> What this task involves
Return all the data below as it stands, minus the pictures.

>> begin Material

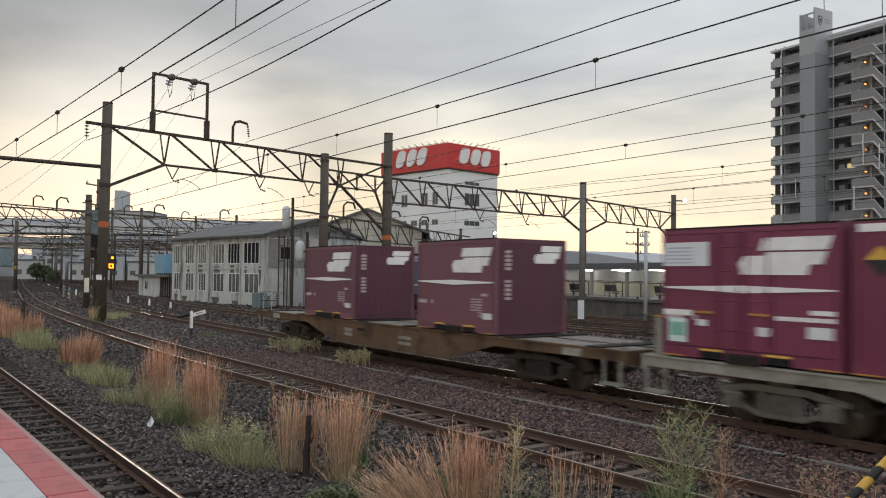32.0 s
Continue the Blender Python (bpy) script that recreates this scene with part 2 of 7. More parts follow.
M["sill_white"] = mat("worn_white_sill_panel", (0.33, 0.32, 0.29), 0.75, vary=0.3, grain=10, blotch=3, dirt=(0.10, 0.085, 0.07), dirt_amount=0.9)
M["shed_beige"] = mat("weathered_beige_cladding", (0.50, 0.48, 0.42), 0.8, vary=0.15, grain=4, blotch=0.5, dirt=(0.36, 0.34, 0.30), dirt_amount=0.6)
# blue-green of the far town, with the haze of distance put into it
M["far_teal"] = mat("far_blue_green_haze_tint", (0.20, 0.26, 0.28), 0.9, vary=0.3, grain=0.8, blotch=0.1)
M["gear"] = mat("running_gear_black", (0.024, 0.021, 0.019), 0.8, vary=0.3, grain=14, dirt=(0.07, 0.05, 0.04), dirt_amount=0.5)
M["blue"] = mat("blue_container_paint", (0.036, 0.185, 0.300), 0.5, vary=0.14, grain=8, blotch=0.8, stretch=(1, 1, 0.3), dirt=(0.06, 0.13, 0.17), dirt_amount=0.6)
M["sky_blue"] = mat("pale_blue_container_paint", (0.25, 0.42, 0.49), 0.5, vary=0.14, grain=8, blotch=0.9, stretch=(1.4, 1, 0.10), dirt=(0.33, 0.27, 0.17), dirt_amount=0.85)
M["cream"] = mat("cream_container_paint", (0.70, 0.66, 0.55), 0.5, vary=0.08, grain=9, blotch=1, dirt=(0.42, 0.34, 0.22), dirt_amount=0.5, stretch=(1, 1, 0.3))
M["pink"] = mat("coral_stripe", (0.70, 0.11, 0.19), 0.5, vary=0.1)
M["red"] = mat("red_sign_paint", (0.58, 0.045, 0.045), 0.5, vary=0.06, grain=5, blotch=0.4)
M["red_line"] = mat("pale_red_line", (0.75, 0.22, 0.16), 0.5, vary=0.08)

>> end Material

> Written response
32.0 s
Continue the Blender Python (bpy) script that recreates this scene with part 2 of 7. More parts follow.
M["sill_white"] = mat("worn_white_sill_panel", (0.33, 0.32, 0.29), 0.75, vary=0.3, grain=10, blotch=3, dirt=(0.10, 0.085, 0.07), dirt_amount=0.9)
M["shed_beige"] = mat("weathered_beige_cladding", (0.50, 0.48, 0.42), 0.8, vary=0.15, grain=4, blotch=0.5, dirt=(0.36, 0.34, 0.30), dirt_amount=0.6)
# blue-green of the far town, with the haze of distance put into it
M["far_teal"] = mat("far_blue_green_haze_tint", (0.20, 0.26, 0.28), 0.9, vary=0.3, grain=0.8, blotch=0.1)
M["gear"] = mat("running_gear_black", (0.024, 0.021, 0.019), 0.8, vary=0.3, grain=14, dirt=(0.07, 0.05, 0.04), dirt_amount=0.5)
M["blue"] = mat("blue_container_paint", (0.036, 0.185, 0.300), 0.5, vary=0.14, grain=8, blotch=0.8, stretch=(1, 1, 0.3), dirt=(0.06, 0.13, 0.17), dirt_amount=0.6)
M["sky_blue"] = mat("pale_blue_container_paint", (0.25, 0.42, 0.49), 0.5, vary=0.14, grain=8, blotch=0.9, stretch=(1.4, 1, 0.10), dirt=(0.33, 0.27, 0.17), dirt_amount=0.85)
M["cream"] = mat("cream_container_paint", (0.70, 0.66, 0.55), 0.5, vary=0.08, grain=9, blotch=1, dirt=(0.42, 0.34, 0.22), dirt_amount=0.5, stretch=(1, 1, 0.3))
M["pink"] = mat("coral_stripe", (0.70, 0.11, 0.19), 0.5, vary=0.1)
M["red"] = mat("red_sign_paint", (0.58, 0.045, 0.045), 0.5, vary=0.06, grain=5, blotch=0.4)
M["red_line"] = mat("pale_red_line", (0.75, 0.22, 0.16), 0.5, vary=0.08)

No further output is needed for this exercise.